▶ _AIM_: Transcribe the material in full, exactly as written.

▶ _GIVEN INFORMATION_:
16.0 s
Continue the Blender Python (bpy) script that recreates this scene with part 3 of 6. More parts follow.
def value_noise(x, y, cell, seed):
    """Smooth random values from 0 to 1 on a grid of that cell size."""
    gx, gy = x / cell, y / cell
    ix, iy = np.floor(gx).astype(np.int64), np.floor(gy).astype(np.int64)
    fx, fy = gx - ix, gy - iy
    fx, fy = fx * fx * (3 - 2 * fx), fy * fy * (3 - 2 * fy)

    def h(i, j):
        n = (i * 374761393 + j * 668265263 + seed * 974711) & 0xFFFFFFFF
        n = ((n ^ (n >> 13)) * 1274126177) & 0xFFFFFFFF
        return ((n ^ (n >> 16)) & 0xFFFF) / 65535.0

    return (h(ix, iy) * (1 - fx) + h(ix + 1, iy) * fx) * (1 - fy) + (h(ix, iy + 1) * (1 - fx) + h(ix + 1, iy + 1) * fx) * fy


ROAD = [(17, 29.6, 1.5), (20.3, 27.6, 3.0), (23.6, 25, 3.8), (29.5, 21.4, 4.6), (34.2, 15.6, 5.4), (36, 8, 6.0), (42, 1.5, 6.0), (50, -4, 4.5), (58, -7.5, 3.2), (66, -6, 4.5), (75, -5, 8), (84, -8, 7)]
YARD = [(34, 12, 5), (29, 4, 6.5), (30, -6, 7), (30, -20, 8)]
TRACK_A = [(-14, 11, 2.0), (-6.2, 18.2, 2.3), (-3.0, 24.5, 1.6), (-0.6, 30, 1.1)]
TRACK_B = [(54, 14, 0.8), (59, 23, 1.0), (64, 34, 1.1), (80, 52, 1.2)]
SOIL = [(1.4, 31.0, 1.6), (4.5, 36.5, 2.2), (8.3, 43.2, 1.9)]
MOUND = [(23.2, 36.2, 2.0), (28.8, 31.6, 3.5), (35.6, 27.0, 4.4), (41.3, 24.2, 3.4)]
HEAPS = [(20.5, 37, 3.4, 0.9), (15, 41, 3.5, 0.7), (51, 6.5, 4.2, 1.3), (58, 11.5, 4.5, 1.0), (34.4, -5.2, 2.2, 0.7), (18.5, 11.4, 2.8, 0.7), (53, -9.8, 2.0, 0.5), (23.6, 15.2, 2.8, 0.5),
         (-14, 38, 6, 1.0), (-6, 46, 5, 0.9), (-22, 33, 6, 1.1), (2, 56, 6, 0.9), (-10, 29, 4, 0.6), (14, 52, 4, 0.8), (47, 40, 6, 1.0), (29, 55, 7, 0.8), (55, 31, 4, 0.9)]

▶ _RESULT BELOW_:
16.0 s
Continue the Blender Python (bpy) script that recreates this scene with part 3 of 6. More parts follow.
def value_noise(x, y, cell, seed):
    """Smooth random values from 0 to 1 on a grid of that cell size."""
    gx, gy = x / cell, y / cell
    ix, iy = np.floor(gx).astype(np.int64), np.floor(gy).astype(np.int64)
    fx, fy = gx - ix, gy - iy
    fx, fy = fx * fx * (3 - 2 * fx), fy * fy * (3 - 2 * fy)

    def h(i, j):
        n = (i * 374761393 + j * 668265263 + seed * 974711) & 0xFFFFFFFF
        n = ((n ^ (n >> 13)) * 1274126177) & 0xFFFFFFFF
        return ((n ^ (n >> 16)) & 0xFFFF) / 65535.0

    return (h(ix, iy) * (1 - fx) + h(ix + 1, iy) * fx) * (1 - fy) + (h(ix, iy + 1) * (1 - fx) + h(ix + 1, iy + 1) * fx) * fy


ROAD = [(17, 29.6, 1.5), (20.3, 27.6, 3.0), (23.6, 25, 3.8), (29.5, 21.4, 4.6), (34.2, 15.6, 5.4), (36, 8, 6.0), (42, 1.5, 6.0), (50, -4, 4.5), (58, -7.5, 3.2), (66, -6, 4.5), (75, -5, 8), (84, -8, 7)]
YARD = [(34, 12, 5), (29, 4, 6.5), (30, -6, 7), (30, -20, 8)]
TRACK_A = [(-14, 11, 2.0), (-6.2, 18.2, 2.3), (-3.0, 24.5, 1.6), (-0.6, 30, 1.1)]
TRACK_B = [(54, 14, 0.8), (59, 23, 1.0), (64, 34, 1.1), (80, 52, 1.2)]
SOIL = [(1.4, 31.0, 1.6), (4.5, 36.5, 2.2), (8.3, 43.2, 1.9)]
MOUND = [(23.2, 36.2, 2.0), (28.8, 31.6, 3.5), (35.6, 27.0, 4.4), (41.3, 24.2, 3.4)]
HEAPS = [(20.5, 37, 3.4, 0.9), (15, 41, 3.5, 0.7), (51, 6.5, 4.2, 1.3), (58, 11.5, 4.5, 1.0), (34.4, -5.2, 2.2, 0.7), (18.5, 11.4, 2.8, 0.7), (53, -9.8, 2.0, 0.5), (23.6, 15.2, 2.8, 0.5),
         (-14, 38, 6, 1.0), (-6, 46, 5, 0.9), (-22, 33, 6, 1.1), (2, 56, 6, 0.9), (-10, 29, 4, 0.6), (14, 52, 4, 0.8), (47, 40, 6, 1.0), (29, 55, 7, 0.8), (55, 31, 4, 0.9)]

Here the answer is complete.